I don't understand.  400 people on foot are killed by people in cars every year, 100 cyclists are killed. Where are our headlines about those human beings?  Why aren't we on a crusade for each and every one of those, asking that sentences be punitive, asking that something is done about it?  Why don't those people matter?  We're people, all people, the ex courier was a person riding a bicycle, the woman who died was a person going about her daily business.  She didn't deserve to die that day, and her husband should not have become a widower.  Yet, if a person driving a car had taken her out, would we all have simply shrugged?  How would that have been fair either?

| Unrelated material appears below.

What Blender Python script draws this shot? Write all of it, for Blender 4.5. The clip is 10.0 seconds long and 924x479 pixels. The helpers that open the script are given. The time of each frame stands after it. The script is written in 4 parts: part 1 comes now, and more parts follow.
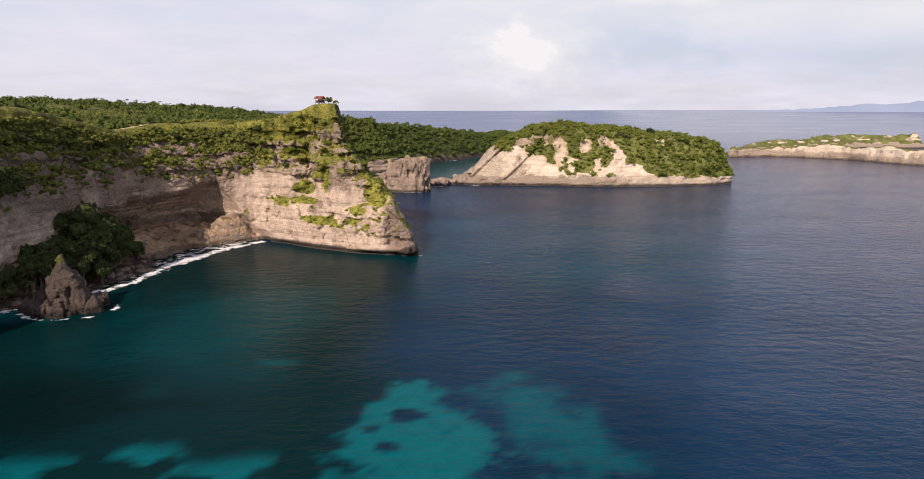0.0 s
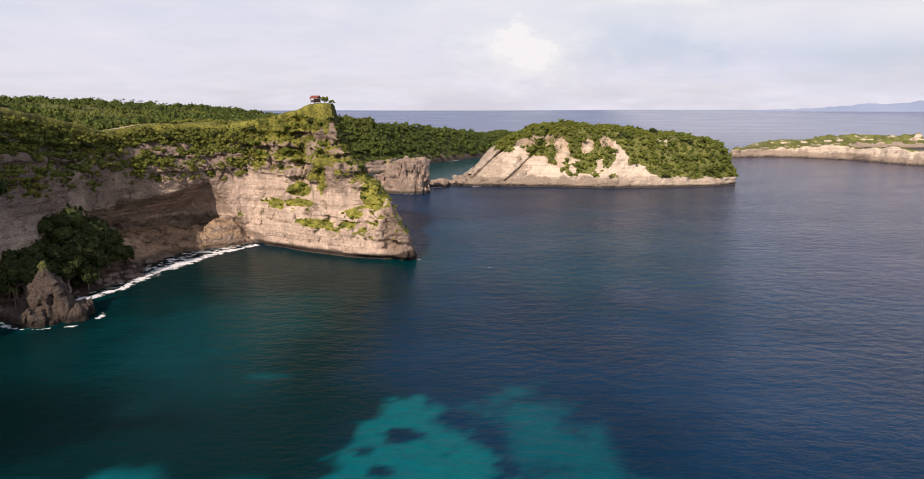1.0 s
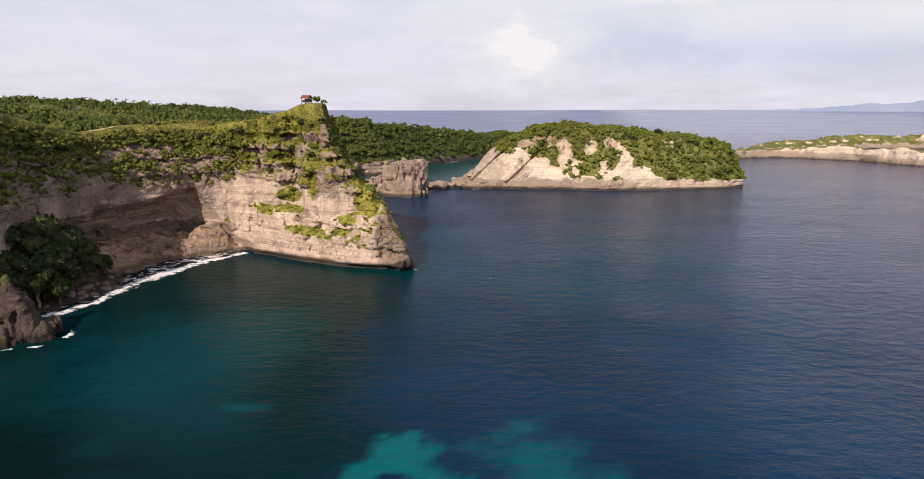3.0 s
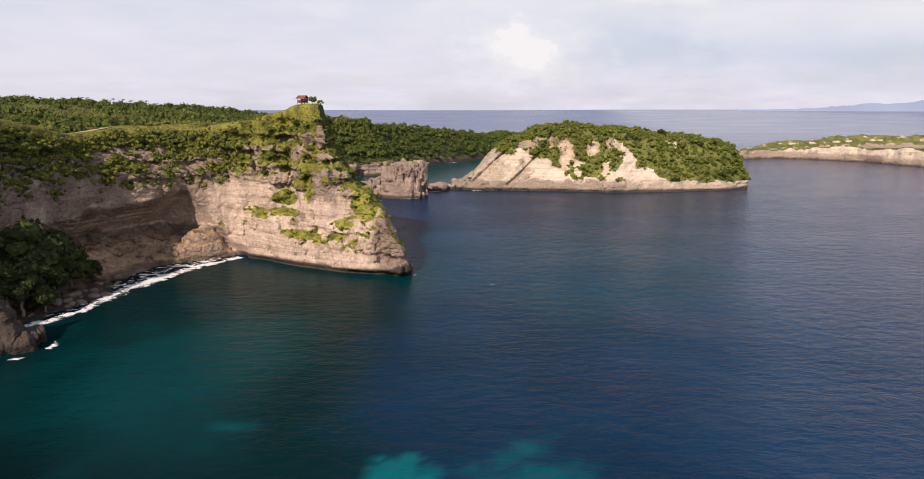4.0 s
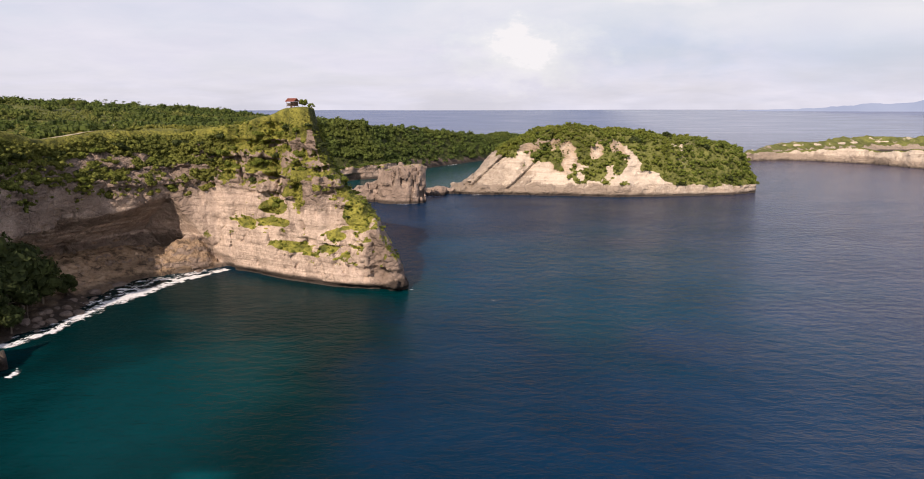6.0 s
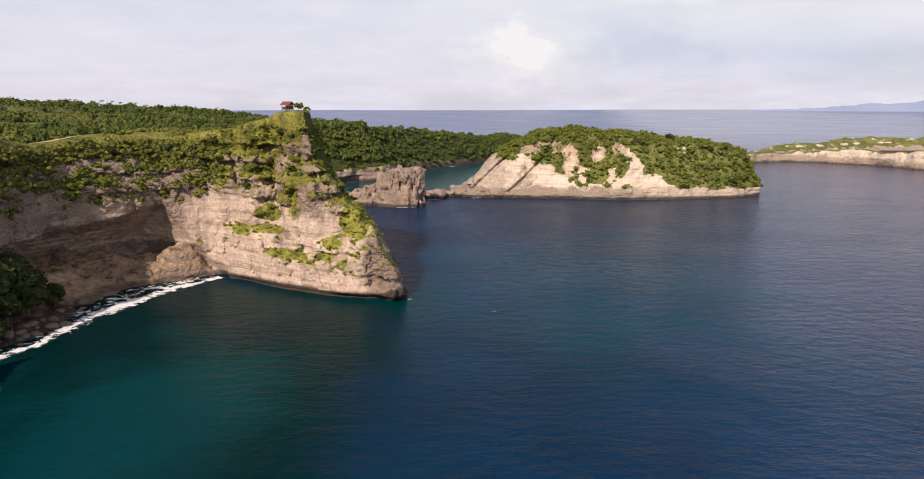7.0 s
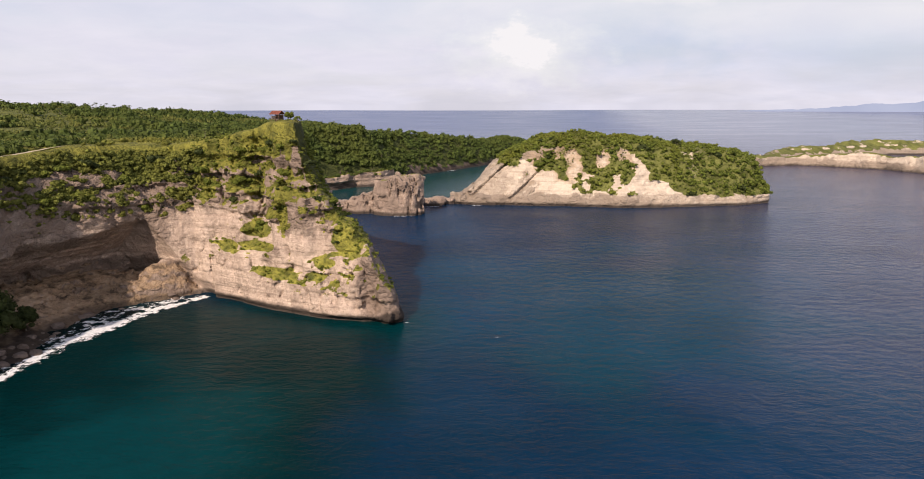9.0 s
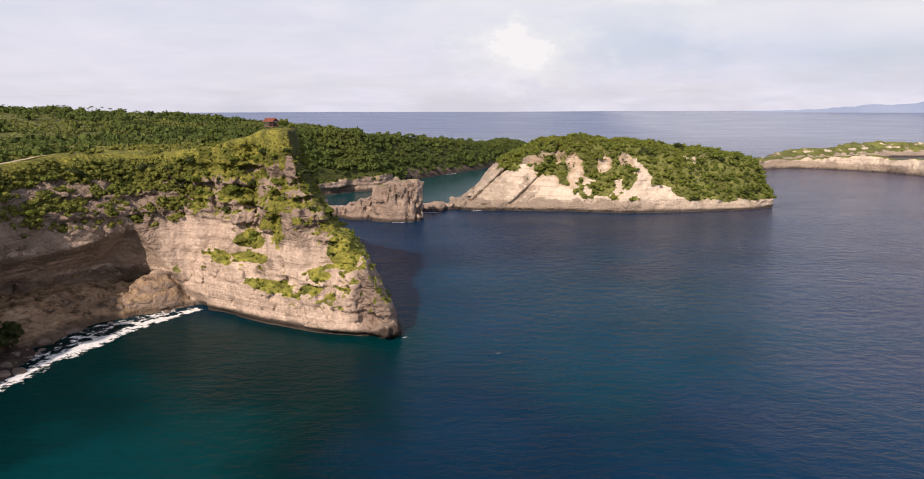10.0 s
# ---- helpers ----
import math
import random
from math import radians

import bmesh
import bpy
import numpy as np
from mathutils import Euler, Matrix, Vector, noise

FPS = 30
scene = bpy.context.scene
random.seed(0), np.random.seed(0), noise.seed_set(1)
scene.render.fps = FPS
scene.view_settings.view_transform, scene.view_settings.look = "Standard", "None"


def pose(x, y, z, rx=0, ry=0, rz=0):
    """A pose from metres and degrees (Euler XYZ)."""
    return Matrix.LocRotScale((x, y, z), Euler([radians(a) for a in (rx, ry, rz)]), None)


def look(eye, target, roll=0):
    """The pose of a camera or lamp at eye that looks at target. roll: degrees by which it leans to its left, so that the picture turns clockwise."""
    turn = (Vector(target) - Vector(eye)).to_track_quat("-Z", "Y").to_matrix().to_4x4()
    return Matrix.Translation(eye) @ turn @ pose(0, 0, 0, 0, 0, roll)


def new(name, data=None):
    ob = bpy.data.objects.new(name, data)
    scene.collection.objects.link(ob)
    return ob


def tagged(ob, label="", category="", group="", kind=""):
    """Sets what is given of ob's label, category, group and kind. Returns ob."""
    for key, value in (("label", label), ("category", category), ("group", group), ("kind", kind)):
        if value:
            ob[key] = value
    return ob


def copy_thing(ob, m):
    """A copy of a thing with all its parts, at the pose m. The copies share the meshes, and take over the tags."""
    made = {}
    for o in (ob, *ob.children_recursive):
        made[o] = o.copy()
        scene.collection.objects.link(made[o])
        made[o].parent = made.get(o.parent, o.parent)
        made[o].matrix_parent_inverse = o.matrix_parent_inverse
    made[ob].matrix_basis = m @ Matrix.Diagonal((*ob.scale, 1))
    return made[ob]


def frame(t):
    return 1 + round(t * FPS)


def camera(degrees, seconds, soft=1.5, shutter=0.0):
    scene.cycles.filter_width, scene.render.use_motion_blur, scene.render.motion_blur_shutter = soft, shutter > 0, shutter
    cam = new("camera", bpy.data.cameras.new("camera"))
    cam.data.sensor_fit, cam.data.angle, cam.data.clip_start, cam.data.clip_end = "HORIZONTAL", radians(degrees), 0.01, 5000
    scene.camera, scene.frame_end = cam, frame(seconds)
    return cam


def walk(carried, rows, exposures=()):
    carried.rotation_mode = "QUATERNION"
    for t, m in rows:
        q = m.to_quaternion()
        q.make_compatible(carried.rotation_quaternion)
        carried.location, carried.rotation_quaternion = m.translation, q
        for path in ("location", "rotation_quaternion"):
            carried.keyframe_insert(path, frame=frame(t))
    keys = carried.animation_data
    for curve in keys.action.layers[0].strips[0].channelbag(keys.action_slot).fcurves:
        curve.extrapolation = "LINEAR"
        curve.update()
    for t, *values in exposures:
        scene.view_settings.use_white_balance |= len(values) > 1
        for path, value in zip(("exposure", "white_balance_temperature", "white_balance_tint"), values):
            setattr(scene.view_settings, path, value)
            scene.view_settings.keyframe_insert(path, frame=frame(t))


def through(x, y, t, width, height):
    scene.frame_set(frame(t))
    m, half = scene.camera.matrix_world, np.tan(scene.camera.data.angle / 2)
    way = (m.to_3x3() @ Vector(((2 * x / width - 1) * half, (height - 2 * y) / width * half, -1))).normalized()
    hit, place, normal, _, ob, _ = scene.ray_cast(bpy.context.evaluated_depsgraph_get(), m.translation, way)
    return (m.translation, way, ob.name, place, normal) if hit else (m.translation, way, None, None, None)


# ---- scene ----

I wonder how we've ended up somewhere where people seem to think of cars as having some kind of life, thoughts, decisions of their own, why we don't identify clearly that each person driving a car is a person who has made decisions.  Why do we shrug our shoulders when something happens involving a car, in the same way we do if a dog is the perpetrator of a minor demeanour.  Ah well, he couldn't help it, he's just a dog.  Ah well, it's a car, that's what they do.  Except they have drivers, people, thinking human beings who should have compassion for the other human beings around them.

I'm worried, I'm afraid, and anticipate repercussions of this incident being on people going about their commuting or shopping or school runs, or daily life on their bicycles.  I'm scared.